» Problem description:
In the material below, the lines containing the word "that" are required; copy each of them.

Record excerpts start

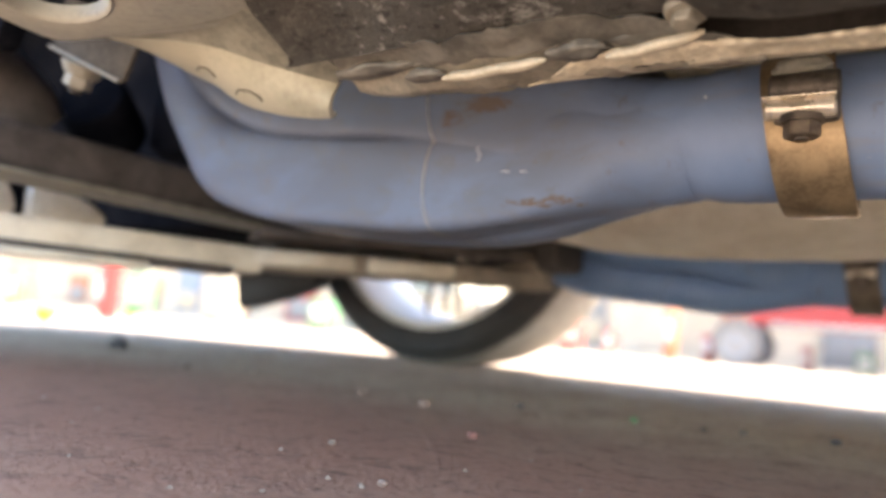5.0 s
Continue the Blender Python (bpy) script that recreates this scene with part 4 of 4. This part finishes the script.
def parked_car(x, y, yaw, paint, hub, label, length=4.1, base=2.55, lo=0.27, scale=1.0, back=0.85):
    """A parked car; x, y: its rear wheel on the side that faces us; the car runs along +x before the turn by yaw."""
    z0 = ground_z(x, y)
    m = pose(x, y, z0, 0, 0, yaw) @ Matrix.Scale(scale, 4)
    ob = thing("parked_car", (x, y, z0), label, "car", "parked cars")

    def arch(cx):
        return [(cx + 0.36 * math.cos(a), 0.31 + 0.36 * math.sin(a)) for a in [math.pi * k / 12 for k in range(13)]][::-1]
    line = [(-back, lo + 0.11), (0.05 - back, lo), *(arch(0.0) if back > 0.36 else []), *arch(base), (length - 0.90, lo), (length - 0.82, lo + 0.13), (length - 0.85, 0.72), (2.9, 0.92), (2.2, 0.98), (1.5, 1.38), (0.2, 1.42), (0.3 - back, 1.0), (-back, 0.85)]
    line = [(a, max(b, lo)) for a, b in line]
    bm = prism(line, 1, 0.0, 1.65)
    bm.transform(m)
    part("body", bm, paint, ob, smooth=False)
    for x0, x1, u0, u1 in ((-0.35, 0.85, -0.1, 0.75), (0.92, 2.0, 0.82, 1.5)):
        g = prism([(x0, 0.98), (x1, 0.98), (u1, 1.32), (u0, 1.32)], 1, -0.006, 0.0)
        g.transform(m)
        part("window", g, M_GLASS, ob)
    sill_bm = block((0.38, -0.012, lo - 0.03), (base - 0.38, 0.03, lo + 0.03), 0.008)
    sill_bm.transform(m)
    part("side_skirt", sill_bm, M_TINT["grey"], ob)
    for cx in (0.0, base):
        for cy, s in ((0.09, 1), (1.56, -1)):
            a = m @ Matrix.Translation((cx, cy, 0.31)) @ pose(0, 0, 0, 90, 0, 0)
            w = part("tyre", lathe([(0.20, 0.09 * s), (0.29, 0.095 * s), (0.31, 0.07 * s), (0.31, -0.08 * s), (0.20, -0.09 * s)], a, 40, True), M_TYRE_SUN, ob)
            part("rim", lathe([(0, 0.075 * s), (0.05, 0.085 * s), (0.15, 0.06 * s), (0.195, 0.09 * s), (0.205, 0.085 * s), (0.205, -0.08 * s), (0, -0.08 * s)], a, 40), hub, w)
    return ob


parked_car(-2.80, 13.5, 3, M_RED, M_HUB, "red parked truck with grey wheels in the sun", 3.45, 2.05, 0.57, 1.32, -0.12)
parked_car(1.95, 13.6, -58, colour("beige_car_paint", (0.20, 0.175, 0.13), 0.55), M_TINT["grey"], "pale beige parked car in the sun", 3.5, 2.0)
parked_car(3.35, 9.2, 4, M_WHITE, M_WHITE, "white parked car with white wheel covers in the sun")
parked_car(-9.5, 13.5, -30, M_TINT["cream"], M_SILVER, "cream parked car far across the parking ground")


front = thing("shop_row", (-8.0, 19.5, ground_z(-8, 19)), "row of cream shop fronts with coloured doors", "building")
gz = ground_z(-8.0, 19.0)
part("wall", block((-46.0, 19.2, gz - 0.2), (26.0, 19.9, 5.0), 0.02), M_WALL, front)
part("canopy", block((-46.0, 17.9, 2.75), (26.0, 19.25, 2.9), 0.03), M_TINT["grey"], front)
part("kerb", block((-46.0, 18.2, gz - 0.1), (26.0, 19.25, gz + 0.14), 0.02), M_WALL, front)
rng = random.Random(7)
x = -44.0
while x < 24.0:
    w = rng.uniform(0.5, 2.2)
    tint = rng.choice(["orange", "cream", "green", "blue", "brown", "red", "cream", "grey", "orange"])
    door = part("door", block((x, 19.12, gz + 0.13), (x + w, 19.205, gz + rng.choice((2.1, 2.3, 1.4))), 0.02), M_TINT[tint], front, tint + " painted shop door")
    part("panel", block((x + 0.12 * w, 19.09, gz + 0.3), (x + 0.88 * w, 19.125, gz + 0.95), 0.015), M_TINT[rng.choice(["cream", "blue", "brown", "grey"])], door)
    x += w + rng.uniform(0.8, 3.0)


def stand(x, y, tint, h, w, label):
    """A small goods stand before the shops: a box on feet with a sign above it."""
    z = ground_z(x, y)
    ob = thing("goods_stand", (x, y, z), label, "stand", "stands before the shops")
    part("box", block((x - w, y - 0.2, z + 0.08), (x + w, y + 0.2, z + h), 0.02), M_TINT[tint], ob)
    for sx in (-0.8, 0.8):
        part("foot", block((x + sx * w - 0.03, y - 0.15, z - 0.01), (x + sx * w + 0.03, y + 0.15, z + 0.085), 0.01), M_TINT["grey"], ob)
    part("sign", block((x - 0.7 * w, y - 0.22, z + h * 0.35), (x + 0.7 * w, y - 0.195, z + h * 0.8), 0.008), M_WHITE, ob)


for x, y, tint, h, w in ((-4.2, 14.6, "orange", 1.0, 0.09), (-3.5, 14.6, "red", 0.55, 0.08), (-5.4, 14.6, "red", 0.5, 0.08), (-6.6, 15.5, "red", 0.7, 0.2), (-3.1, 16.5, "orange", 1.2, 0.18), (-0.95, 14.6, "green", 0.42, 0.14), (-1.84, 14.6, "red", 0.45, 0.07), (-12.5, 14.0, "green", 0.8, 0.35),
                         (-15.0, 13.0, "cream", 1.1, 0.5), (-18.5, 12.0, "red", 1.2, 0.12), (-19.8, 14.0, "green", 1.3, 0.4), (-17.0, 14.5, "green", 0.9, 0.3), (-24.0, 12.5, "orange", 1.1, 0.3), (0.6, 16.0, "red", 0.5, 0.35)):
    stand(x, y, tint, h, w, tint + " goods stand with a pale sign, sunlit")


# ---- weeds and loose stones ----
def weed(x, y, size, seed):
    rng = random.Random(seed)
    z = ground_z(x, y)
    ob = thing("weed", (x, y, z), "small yellow-green weed growing from the concrete", "plant", "weeds")
    for k in range(22):
        a, lean, l = rng.uniform(0, 6.28), rng.uniform(0.2, 1.1), size * rng.uniform(0.6, 1.2)
        d, q = Vector((math.cos(a), math.sin(a), 0)), Vector((-math.sin(a), math.cos(a), 0))
        pts = [Vector((x, y, z)) + d * (l * lean * t) + Vector((0, 0, l * (t - 0.45 * lean * t * t))) for t in (0, 0.35, 0.7, 1.0)]
        bm = bmesh.new()
        row = [(bm.verts.new(p - q * w * size), bm.verts.new(p + q * w * size)) for p, w in zip(pts, (0.06, 0.12, 0.09, 0.01))]
        for (a0, b0), (a1, b1) in zip(row, row[1:]):
            bm.faces.new((a0, b0, b1, a1))
        part("leaf", bm, M_LEAF, ob)


def shrub(x, y, tall, seed):
    """A bushy shrub: bare stems and a loose crown of small leaves."""
    rng = random.Random(seed)
    z = ground_z(x, y)
    ob = thing("shrub", (x, y, z), "yellow-green leafy shrub beside the parking ground", "plant")
    crown = bmesh.new()
    for k in range(7):
        a = 2 * math.pi * k / 7 + rng.uniform(-0.3, 0.3)
        tip = Vector((x + 0.4 * tall * math.cos(a) * rng.uniform(0.4, 1), y + 0.4 * tall * math.sin(a) * rng.uniform(0.4, 1), z + tall * rng.uniform(0.6, 0.95)))
        part("stem", tube([(x + 0.02 * math.cos(a), y + 0.02 * math.sin(a), z - 0.01, 0.014), ((x + tip.x) / 2, (y + tip.y) / 2, z + 0.6 * (tip.z - z), 0.010), (*tip, 0.004)], 8), M_TINT["brown"], ob)
        for j in range(70):
            c = tip + Vector([rng.gauss(0, 0.13 * tall) for _ in range(3)])
            u = Vector([rng.uniform(-1, 1) for _ in range(3)]).normalized() * 0.045
            w = u.cross(Vector((0.3, 0.5, 0.8))).normalized() * 0.02
            crown.faces.new([crown.verts.new(c + q) for q in (-u, w, u, -w)])
    tagged(part("leaves", crown, M_LEAF, ob, "loose crown of small leaves"), kind="stuff")


shrub(-13.7, 6.0, 1.45, 5)
weed(-2.72, 1.60, 0.085, 1)
weed(-2.90, 1.72, 0.07, 2)
weed(-5.6, 3.9, 0.09, 3)

M_PEBBLE = [plain("pink_pebble", (0.24, 0.155, 0.115), (0.36, 0.25, 0.19), 90, 0.8), plain("dark_pebble", (0.05, 0.045, 0.042), (0.10, 0.09, 0.085), 90, 0.8), plain("grey_pebble", (0.22, 0.155, 0.11), (0.36, 0.27, 0.20), 90, 0.8), plain("green_scrap", (0.06, 0.20, 0.07), (0.12, 0.32, 0.13), 90, 0.5), plain("red_crumb", (0.24, 0.10, 0.075), (0.34, 0.16, 0.12), 90, 0.85)]


def pebble(bm, x, y, s, seed, flat=0.7):
    own = bmesh.new()
    bmesh.ops.create_icosphere(own, subdivisions=2, radius=1.0)
    for v in own.verts:
        k = 1 + 0.35 * noise.noise(v.co * 1.3 + Vector((seed * 3.1, seed, 0))) + 0.15 * noise.noise(v.co * 3.7 + Vector((seed, 0, 0)))
        v.co = Vector((v.co.x * k * s + x, v.co.y * k * s * 0.8 + y, max(-0.2, v.co.z * k * flat + 0.45) * s + ground_z(x, y)))
    me = bpy.data.meshes.new("tmp")
    own.to_mesh(me)
    own.free()
    bm.from_mesh(me)
    bpy.data.meshes.remove(me)
    return bm


for k, (x, y, s, c, label) in enumerate((
        (-0.679, 0.804, 0.0065, 0, "pale pink pebble"), (-0.584, 0.776, 0.007, 0, "pale pink pebble"), (-0.536, 0.878, 0.0055, 1, "small dark stone"), (-0.424, 0.898, 0.005, 3, "scrap of green plastic"),
        (-0.257, 0.934, 0.007, 1, "small dark stone"), (-0.16, 1.08, 0.012, 1, "dark stone"), (-0.454, 0.644, 0.0055, 4, "reddish crumb of earth"), (-0.488, 0.537, 0.003, 2, "grey chip of stone"),
        (-1.26, 0.912, 0.021, 1, "dark stone lump"), (-0.632, 0.398, 0.0035, 0, "pink chip of stone"), (-0.672, 0.405, 0.011, 0, "pink broken stone"), (-0.40, 0.47, 0.0035, 0, "pink chip of stone"),
        (-0.36, 0.90, 0.004, 1, "small dark stone"), (-0.33, 0.92, 0.004, 1, "small dark stone"), (-0.90, 0.86, 0.006, 2, "grey pebble"), (-0.95, 0.80, 0.005, 1, "small dark stone"), (-0.21, 0.84, 0.006, 1, "small dark stone"), (-0.02, 1.12, 0.007, 1, "small dark stone"))):
    single("pebble", pebble(bmesh.new(), x, y, 0.8 * s, k), M_PEBBLE[c], label + " lying on the ground", "stone", "loose stones")

rng = random.Random(3)
grit = bmesh.new()
for k in range(900):
    x, y = rng.uniform(-1.4, 0.5), 0.36 + 1.1 * rng.random() ** 1.5
    s = 0.0006 + 0.0018 * rng.random() ** 4
    z = ground_z(x, y)
    vs = [grit.verts.new((x + s * dx * rng.uniform(0.6, 1.3), y + s * dy * rng.uniform(0.6, 1.3), z + s * dz)) for dx, dy, dz in ((1, 0, 0.1), (0, 1, 0.1), (-1, 0, 0.1), (0, -1, 0.1), (0.1, 0, 0.9))]
    for a, b in ((0, 1), (1, 2), (2, 3), (3, 0)):
        grit.faces.new((vs[a], vs[b], vs[4]))
tagged(finish("grit", grit, M_PEBBLE[2], False), "fine pale grit strewn over the concrete", "grit", kind="stuff")
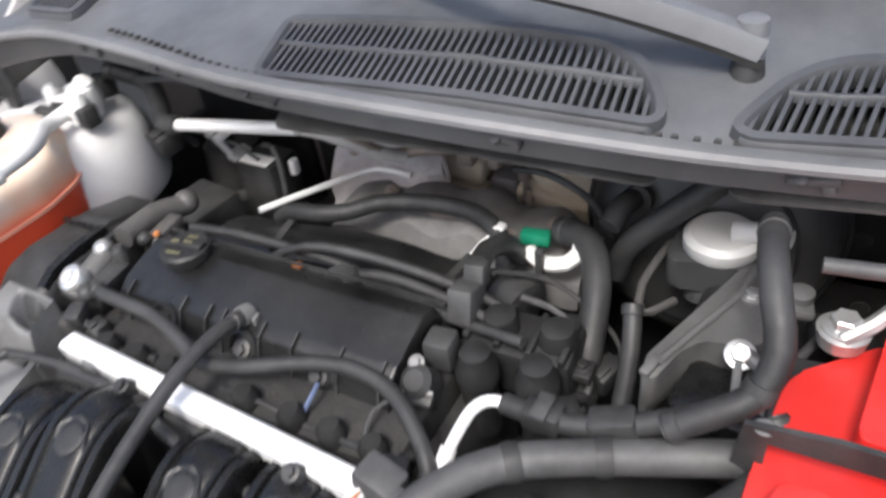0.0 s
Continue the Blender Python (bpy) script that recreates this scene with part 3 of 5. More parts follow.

Record excerpts end

» Answer:
Continue the Blender Python (bpy) script that recreates this scene with part 4 of 4. This part finishes the script.
    """A parked car; x, y: its rear wheel on the side that faces us; the car runs along +x before the turn by yaw."""
Continue the Blender Python (bpy) script that recreates this scene with part 3 of 5. More parts follow.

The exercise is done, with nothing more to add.